Compressors have three main components: a motor, the compressor assemply, and a stroage tank. The motor provides the power to the compressor, which does the work. The tank stores the compressed air for use.
Oil vs oilless
Compressors that use oil are less noisy and last longer than oilless compressors. They do add some of the oil to the air they produce. Oilless compressors are cleaner and easier to use. Portable units for use in finished spaces are typically oilless to eliminate spraying oil in living spaces.
Pick an oilless compressor for indoor use. Go with an oil model in all other cases.
Screw vs piston compressors
Screw type compressor have a much longer service live due to the smoother operation of the spinning screw. They are exclusively found on industrial compressors. Well built piston compressors offer prefectly reasonable serive lives and should not be discounted.
Single vs two-stage
Multi-stage compressors produce a smoother air-flow and last longer. Single stage models are perfectly usable, if sized correctly and combined with the correct tank.
1) Choose a CFM number
The root of the decision making process is sizing the air compressor correctly. Find the air requirements for the largest tool you want to run. That number is cfm of air the compressor has to supply to satisfy your needs. It's prudent to add 20% to this number to allow for some headroom. If you are running multiple tools at the same time, add all numbers together.
2) Choose a tank size
Next consider the tank size. Large tanks buffer air for later use. The allow a smaller pump to temporarily perform like a larger one until the tank runs out. Emptying the tank and running the tool directly from the compressor only works marginally. Piston type compressors produce waves of pressures, which the tank normalizes. Size the compressor such that the tank never truely empties during operation.

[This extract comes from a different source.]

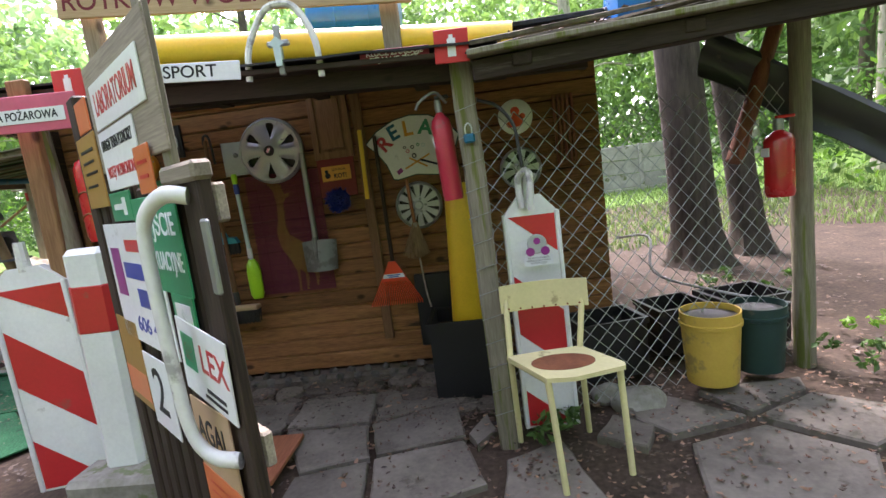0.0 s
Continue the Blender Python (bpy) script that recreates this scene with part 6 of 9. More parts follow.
extinguisher("fire_extinguisher", "bright red fire extinguisher with a black hose wired to a post", -0.745, 2.64, 1.09, 0.060, 0.345, "ext_red")
extinguisher("fire_extinguisher", "slim faded red fire extinguisher hung inside the gate post", 0.685, 2.80, 1.07, 0.042, 0.355, "faded_red", hose=False, tilt=-3)
extinguisher("fire_extinguisher", "red fire extinguisher with a white label on a fence post", 2.16, 3.16, 0.88, 0.062, 0.30, "ext_red", hose=False)
bm = pipe(B(), bend([(0.70, 2.80, 1.46), (0.66, 2.76, 1.50), (0.60, 2.74, 1.47), (0.58, 2.74, 1.44)]), 0.006, 6)
solo("hanger_hook", bm, M["dull_steel"], "bent steel hook over the slim extinguisher", "hook")
bm = rod(B(), (-0.82, 2.60, -0.02), (-0.93, 2.63, 1.66), 0.048, 0.043, 12, True, 0.006, 10, 4)
smooth(solo("canopy_post", bm, M["mossy_post"], "mossy round post carrying the red extinguisher", "post"))


def delineator(m, w, h, label, flip=1, lamp=True):
    t = thing("road_delineator", label, "road delineator", m, "road delineator boards")
    ol = [(-w / 2, 0.0), (w / 2, 0.0), (w / 2, h), (w * 0.22, h + 0.07), (-w * 0.22, h + 0.07), (-w / 2, h)]
    bm = slab(B(), ol, -0.045, 0.0, FACE)
    part("panel", bm, M["bright_white"], t)
    for s in (-1, 1):
        bm = B()
        box(bm, (s * w / 2 - 0.009, -0.010, 0.0), (s * w / 2 + 0.009, 0.05, h), 0.004)
        part("side_rail", bm, M["mossy_post"] if not lamp else M["bright_white"], t)
    band = h / 2.3
    for k in range(4):
        z = -band * 0.6 + k * band * 2 * 0.62 * 1.0
        o = [(-w / 2 + 0.012, z + (w if flip < 0 else 0) * 0.75), (w / 2 - 0.012, z + (0 if flip < 0 else w) * 0.75), (w / 2 - 0.012, z + band * 0.62 + (0 if flip < 0 else w) * 0.75), (-w / 2 + 0.012, z + band * 0.62 + (w if flip < 0 else 0) * 0.75)]
        o = [(x, min(max(y, 0.01), h - 0.012)) for x, y in o]
        if abs(o[0][1] - o[3][1]) < 0.004 and abs(o[1][1] - o[2][1]) < 0.004:
            continue
        pts_ = []
        for p in o:
            if not pts_ or (abs(p[0] - pts_[-1][0]) + abs(p[1] - pts_[-1][1])) > 0.002:
                pts_.append(p)
        bm = slab(B(), pts_, 0.0006, 0.002, FACE)
        part("red_stripe", bm, M["sign_red"], t, "red reflective stripe")
    if lamp:
        bm = rod(B(), (0, 0.02, h + 0.05), (0, 0.02, h + 0.17), 0.026, 0.02, 10)
        bm2 = part("lamp_socket", bm, M["peeling_white"], t)
    return t


delineator(pose(0.990, 2.765, 0.05, -2, 0, 2), 0.215, 0.93, "white and red road delineator board behind the chair", -1)
delineator(pose(-1.0, 2.50, 0.10, -2, -2, 10), 0.285, 0.86, "white and red road delineator board at the gate", -1)
t = thing("road_bollard", "white road guide post with a red band", "bollard", pose(-0.650, 2.38, 0.20, 0, 1.5, 8))
bm = B()
box(bm, (-0.072, -0.04, 0.0), (0.072, 0.04, 0.885), 0.020)
part("post_body", bm, M["bright_white"], t)
bm = B()
box(bm, (-0.0745, -0.0425, 0.56), (0.0745, 0.0425, 0.77), 0.021)
part("red_band", bm, M["sign_red"], t)
# badge and sticker on the delineator by the chair
t = thing("round_badge", "small magenta and silver badge over a white sticker", "badge", pose(0.998, 2.742, 0.855, -2, 0, 2))
bm = lathe(B(), [(0.0, 0.006), (0.036, 0.006), (0.04, 0.0)], 24, FACE)
part("silver_disc", bm, M["sign_grey"], t)
for x, z, r in ((0.0, 0.012, 0.014), (-0.03, -0.03, 0.018), (0.03, -0.03, 0.018)):
    bm = slab(B(), circle(r, 14, x, z), 0.0065, 0.008, FACE)
    part("magenta_patch", bm, M["sign_purple"], t)
bm = face_plate([(-0.058, -0.088), (0.058, -0.088), (0.058, -0.046), (-0.058, -0.046)], 0.002, 0.004)
st = part("sticker", bm, M["paper"], t, "white sticker with three black lines")
for txt, z, w_ in (("TO AUTO MOJEGO", -0.056, 0.085), ("KOTA, JA JE TYLKO", -0.067, 0.095), ("WYPOŻYCZAM", -0.078, 0.065)):
    letters(st, txt, 0.007, FACE @ Matrix.Translation((0, z, 0.0065)), M["ink"], w_)
# tap on top of the delineator
bm = pipe(B(), bend([(0.956, 2.79, 1.003), (0.953, 2.79, 1.121), (0.994, 2.76, 1.143), (0.991, 2.76, 0.994)]), 0.015, 8)
smooth(solo("old_tap", bm, M["peeling_white"], "old whitish lamp bracket on the delineator", "bracket"))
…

3) Check the duty-cycle of the compressor
Most compressors are not design for 100% duty-cycles. They need to cool down for a while after filling the tank. Most users find out about this problem when they try to use a spray gun with small portable compressor. While the pump is strong enough to supply the gun at the begining, it will soon overheat and shut down. This is simply a design limitation and not a fault of the tool. Choose the correct compressor for your application.